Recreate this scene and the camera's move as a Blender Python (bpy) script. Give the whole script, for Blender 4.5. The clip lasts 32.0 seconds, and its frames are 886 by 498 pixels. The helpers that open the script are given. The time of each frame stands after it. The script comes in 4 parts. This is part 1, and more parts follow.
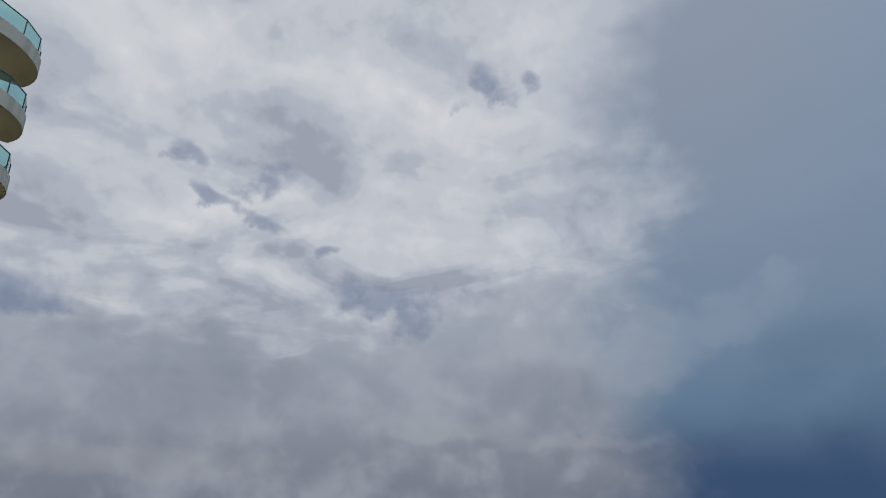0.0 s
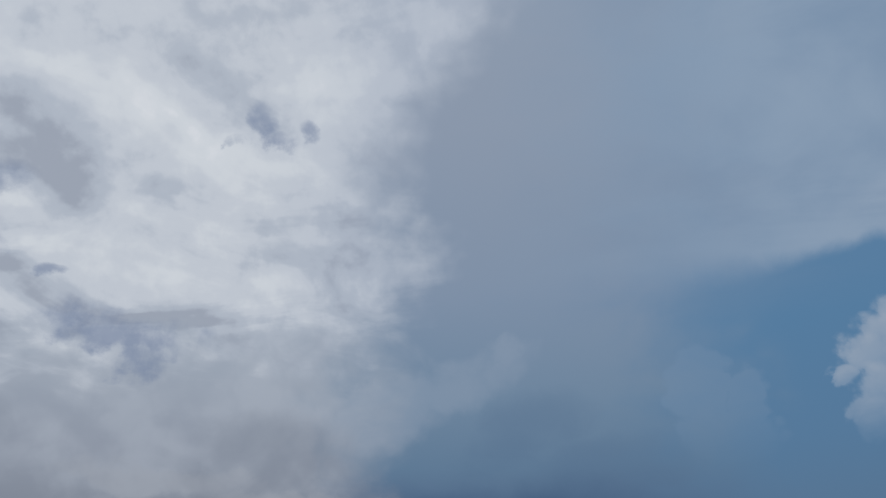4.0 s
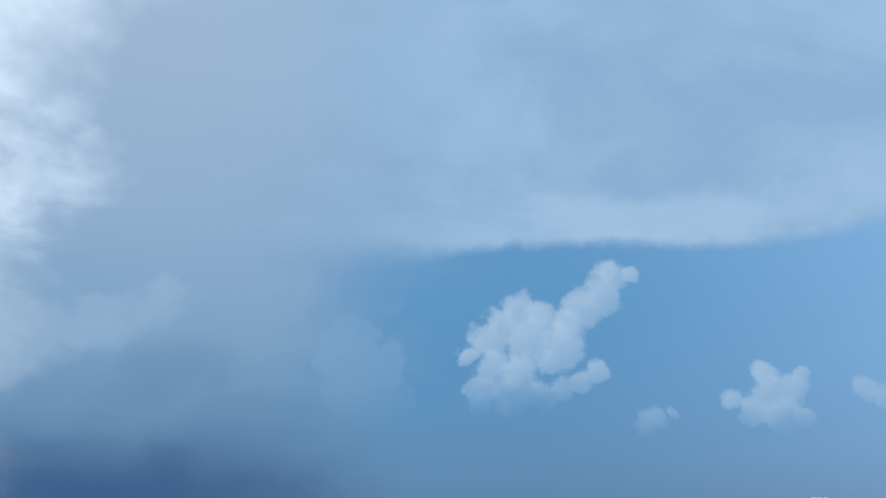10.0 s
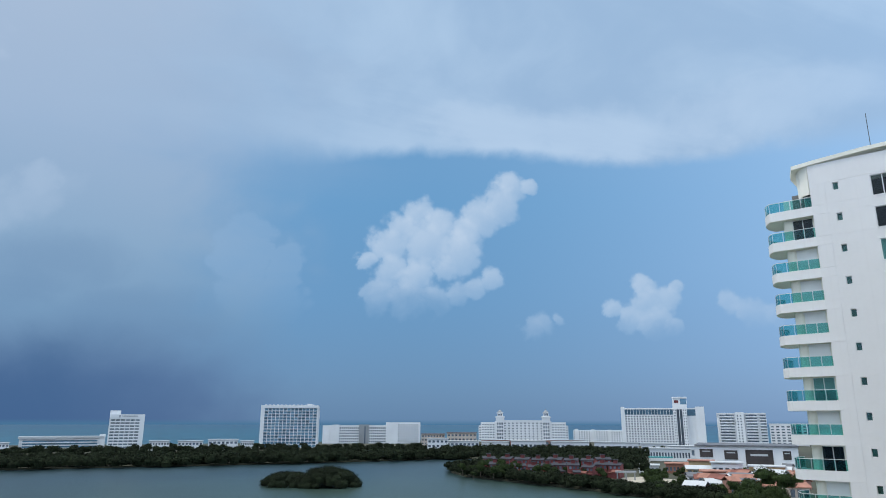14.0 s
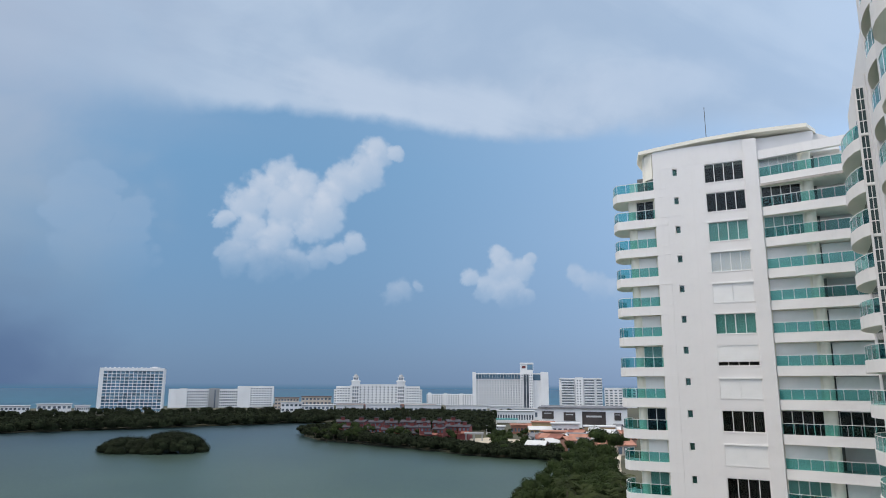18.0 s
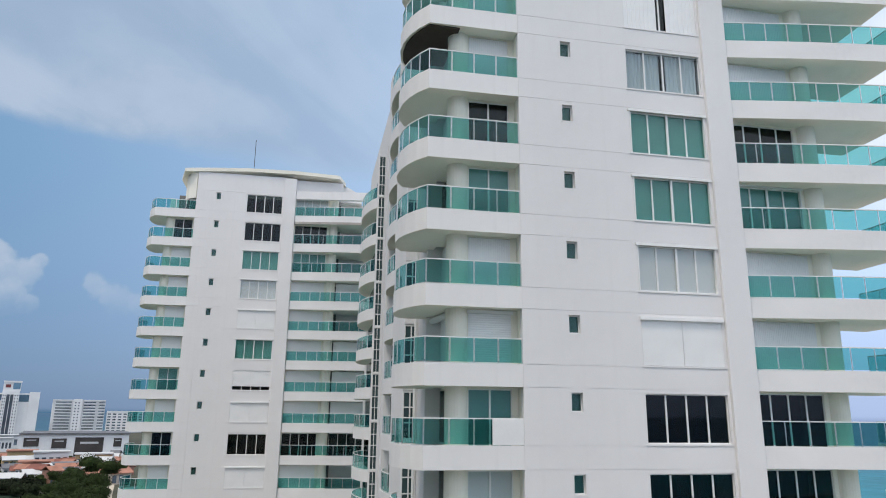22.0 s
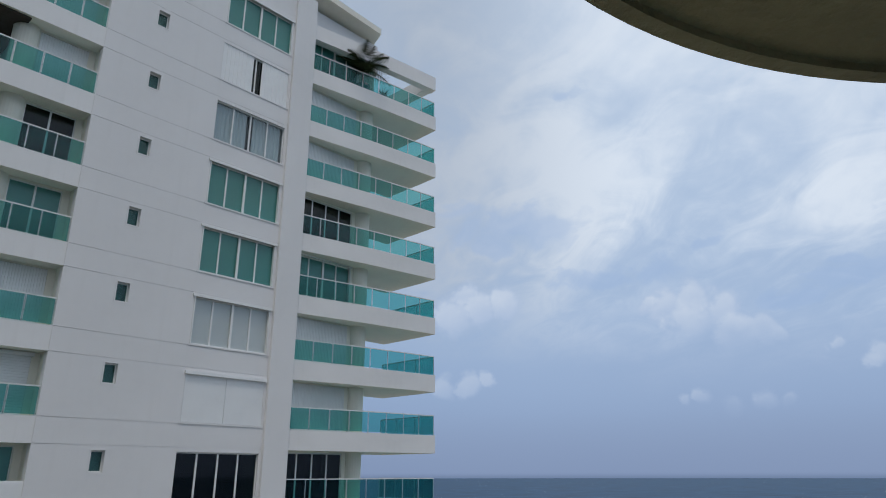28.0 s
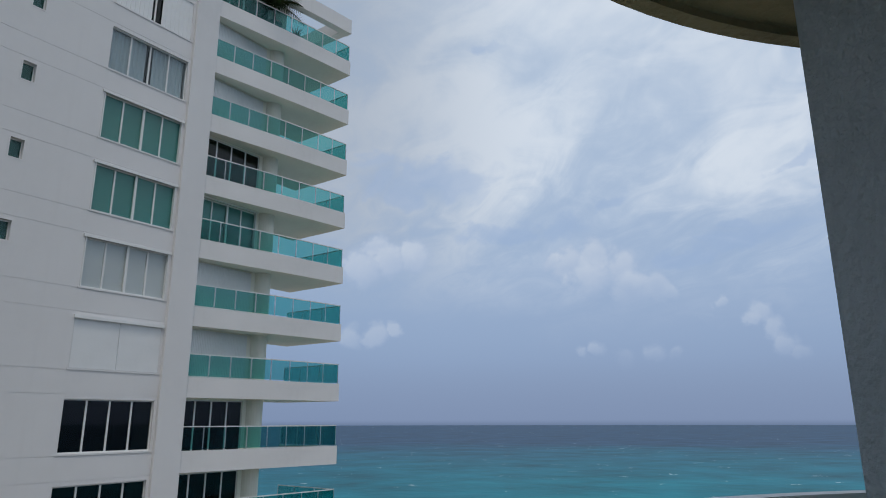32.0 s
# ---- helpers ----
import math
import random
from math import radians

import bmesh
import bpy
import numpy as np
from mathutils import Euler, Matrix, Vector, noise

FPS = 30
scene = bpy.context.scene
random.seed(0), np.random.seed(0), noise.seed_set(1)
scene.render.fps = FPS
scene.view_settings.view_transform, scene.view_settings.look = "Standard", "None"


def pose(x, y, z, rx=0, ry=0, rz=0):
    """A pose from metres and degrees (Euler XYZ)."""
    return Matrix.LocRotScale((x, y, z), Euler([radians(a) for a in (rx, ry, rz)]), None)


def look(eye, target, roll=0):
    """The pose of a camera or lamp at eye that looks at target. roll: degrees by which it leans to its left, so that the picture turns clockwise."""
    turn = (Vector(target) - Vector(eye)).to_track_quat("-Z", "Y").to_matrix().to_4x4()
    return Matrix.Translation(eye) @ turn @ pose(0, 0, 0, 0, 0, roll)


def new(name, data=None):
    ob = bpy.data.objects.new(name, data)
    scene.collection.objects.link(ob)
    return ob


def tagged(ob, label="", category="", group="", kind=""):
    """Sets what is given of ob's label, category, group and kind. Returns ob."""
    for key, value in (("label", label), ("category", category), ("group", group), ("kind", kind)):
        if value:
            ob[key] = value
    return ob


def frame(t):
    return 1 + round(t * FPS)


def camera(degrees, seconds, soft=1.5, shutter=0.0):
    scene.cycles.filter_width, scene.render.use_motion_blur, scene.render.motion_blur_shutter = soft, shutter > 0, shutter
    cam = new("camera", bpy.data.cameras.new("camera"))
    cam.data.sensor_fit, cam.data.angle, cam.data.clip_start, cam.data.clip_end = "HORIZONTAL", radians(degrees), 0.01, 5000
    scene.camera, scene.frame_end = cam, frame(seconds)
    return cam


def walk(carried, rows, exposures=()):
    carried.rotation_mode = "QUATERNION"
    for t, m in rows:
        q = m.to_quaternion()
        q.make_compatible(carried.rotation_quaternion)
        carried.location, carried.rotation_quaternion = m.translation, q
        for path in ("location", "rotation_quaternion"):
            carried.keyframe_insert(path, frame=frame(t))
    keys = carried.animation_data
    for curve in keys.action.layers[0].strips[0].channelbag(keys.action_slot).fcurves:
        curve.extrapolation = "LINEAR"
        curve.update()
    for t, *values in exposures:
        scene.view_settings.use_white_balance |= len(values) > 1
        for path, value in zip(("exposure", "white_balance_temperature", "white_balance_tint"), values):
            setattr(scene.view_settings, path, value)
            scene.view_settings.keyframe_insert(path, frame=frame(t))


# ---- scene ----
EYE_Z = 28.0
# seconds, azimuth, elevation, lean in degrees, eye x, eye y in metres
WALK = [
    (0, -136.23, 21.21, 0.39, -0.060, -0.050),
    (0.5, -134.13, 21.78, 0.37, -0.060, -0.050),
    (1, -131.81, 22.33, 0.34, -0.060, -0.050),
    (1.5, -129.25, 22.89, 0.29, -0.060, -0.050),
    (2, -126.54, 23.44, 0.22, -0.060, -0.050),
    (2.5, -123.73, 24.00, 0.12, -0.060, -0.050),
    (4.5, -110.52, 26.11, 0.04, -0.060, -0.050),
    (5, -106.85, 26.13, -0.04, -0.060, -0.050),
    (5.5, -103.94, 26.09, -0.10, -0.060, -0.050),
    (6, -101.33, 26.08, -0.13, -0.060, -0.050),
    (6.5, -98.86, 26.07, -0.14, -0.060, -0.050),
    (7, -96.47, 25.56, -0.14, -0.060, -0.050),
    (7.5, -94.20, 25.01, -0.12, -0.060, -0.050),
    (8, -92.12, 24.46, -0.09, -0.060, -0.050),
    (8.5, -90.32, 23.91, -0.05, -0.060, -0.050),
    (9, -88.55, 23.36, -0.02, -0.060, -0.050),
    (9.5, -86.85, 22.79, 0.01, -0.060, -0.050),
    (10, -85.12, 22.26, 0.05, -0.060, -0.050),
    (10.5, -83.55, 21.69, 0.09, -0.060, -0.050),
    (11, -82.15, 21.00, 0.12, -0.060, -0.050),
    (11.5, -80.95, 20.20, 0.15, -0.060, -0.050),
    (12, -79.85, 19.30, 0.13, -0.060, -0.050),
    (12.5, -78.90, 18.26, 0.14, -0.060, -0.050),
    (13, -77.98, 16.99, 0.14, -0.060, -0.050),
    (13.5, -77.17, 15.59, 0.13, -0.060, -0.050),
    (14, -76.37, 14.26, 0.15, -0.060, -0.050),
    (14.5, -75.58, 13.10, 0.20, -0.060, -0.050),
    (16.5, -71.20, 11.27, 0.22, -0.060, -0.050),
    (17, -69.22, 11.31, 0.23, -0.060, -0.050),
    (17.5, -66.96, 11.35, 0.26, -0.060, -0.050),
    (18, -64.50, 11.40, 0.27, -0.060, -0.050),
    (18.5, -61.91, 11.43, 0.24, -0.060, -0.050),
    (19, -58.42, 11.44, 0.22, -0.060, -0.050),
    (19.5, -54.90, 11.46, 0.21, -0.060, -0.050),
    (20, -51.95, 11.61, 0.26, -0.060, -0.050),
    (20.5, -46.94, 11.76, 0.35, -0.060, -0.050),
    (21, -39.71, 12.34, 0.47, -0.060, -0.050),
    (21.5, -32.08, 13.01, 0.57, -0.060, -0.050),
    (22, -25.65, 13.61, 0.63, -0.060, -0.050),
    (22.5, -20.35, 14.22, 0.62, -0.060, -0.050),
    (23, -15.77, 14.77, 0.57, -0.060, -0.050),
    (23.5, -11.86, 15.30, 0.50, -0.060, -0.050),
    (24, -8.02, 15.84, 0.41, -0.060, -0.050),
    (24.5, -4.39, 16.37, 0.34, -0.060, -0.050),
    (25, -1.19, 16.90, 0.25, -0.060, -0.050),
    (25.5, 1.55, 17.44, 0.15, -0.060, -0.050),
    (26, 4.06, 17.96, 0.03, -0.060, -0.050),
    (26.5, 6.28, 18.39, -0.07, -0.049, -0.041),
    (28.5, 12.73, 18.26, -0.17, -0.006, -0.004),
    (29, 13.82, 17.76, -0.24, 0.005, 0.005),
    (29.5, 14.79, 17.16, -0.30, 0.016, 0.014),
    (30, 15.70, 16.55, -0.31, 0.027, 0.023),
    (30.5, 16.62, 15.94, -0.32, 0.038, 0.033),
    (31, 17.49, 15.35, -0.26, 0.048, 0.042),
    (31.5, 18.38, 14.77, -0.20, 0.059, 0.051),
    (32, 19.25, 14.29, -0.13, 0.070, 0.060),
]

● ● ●

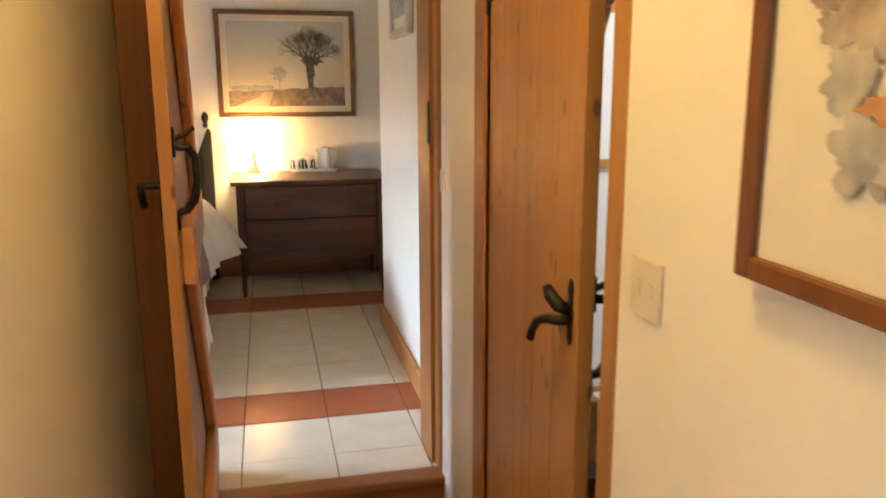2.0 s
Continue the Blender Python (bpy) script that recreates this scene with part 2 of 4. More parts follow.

● ● ●

**TO BE DONE:**
Your task is to print the lines from the one containing "for curve in" through the one containing "for path, value", exactly and with nothing added.

**TASK OUTPUT:**
    for curve in keys.action.layers[0].strips[0].channelbag(keys.action_slot).fcurves:
        curve.extrapolation = "LINEAR"
        curve.update()
    for t, *values in exposures:
        scene.view_settings.use_white_balance |= len(values) > 1
        for path, value in zip(("exposure", "white_balance_temperature", "white_balance_tint"), values):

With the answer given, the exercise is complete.